Which is to say, you can read "A Nonfiction Roundup Both Wondrous and Beautiful" and my celebratory (and self-serving) riffs on The Great Indoorsman by Andrew Farkas, Dear Damage by Ashley Marie Farmer, XO by Sara Rauch and Dream Pop Origami by Jackson Blissat at LitReactor here. You may also read some excerpt below. And please do most definitely read all these wondrous and beautiful books, because they will most definitely change your life.
"Look, I have things to say about my experience consuming four nonfiction books this last month: The Great Indoorsman by Andrew Farkas, Dear Damage by Ashley Marie Farmer, XO by Sara Rauch and Dream Pop Origami by Jackson Bliss. And I will start by saying this:
"The Great Indoorsman is the work of a true craftsperson and the phrasing and structure feels akin to architecture, all lines, angles and inspired thinking, leavened with a pop culture and extended cultural knowingness that left me smiling and nodding my head throughout.
"Dear Damage caused me to repeatedly lose my breath, caught as I was between my desire to see what would happen next, and how it was going to happen, as well as wanting to know more about the ideas, decisions and characters—especially their lives before this—that graced the pages before me.

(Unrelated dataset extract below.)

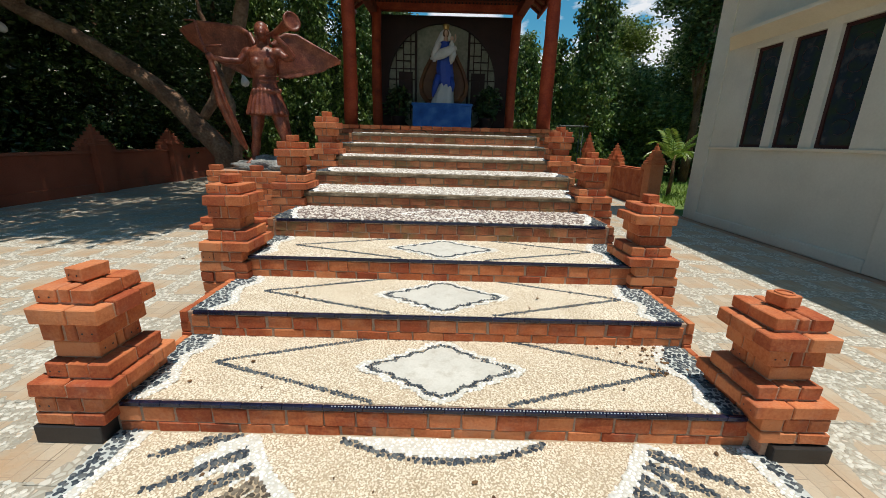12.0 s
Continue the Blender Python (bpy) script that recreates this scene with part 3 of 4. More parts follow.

"XO is a distillation, a deconstruction and a series of lyrical gut punches which explicate how we connect, and full-stop, how one cheats, the gnawing feelings of stability and decency that linger even as one is overwhelmed by a sense of attraction and a desire to wreck things too strong to resist.
"Dream Pop Origami, sigh, and how irresponsible yet perfectly factual it would be to leave this brief reaction at sigh, because that’s how I felt sentence to sentence, my reaction as cellular as anything, a response to something so intimate and present I wondered if the author and I are friends (we’re not, yet).
"I start with all that because I’m certain that I want to say something more here about the choices we make, and don’t, big and small, though also about the choices the people around us make and how we deal with those. I’m sure there’s something to say about identity too, and again, choices, though not always ours. Also, how things get fragmented. That we have to figure out how we choose to tell our stories. Though also something about our paths, or mine, as related to others, especially the paths followed in these books."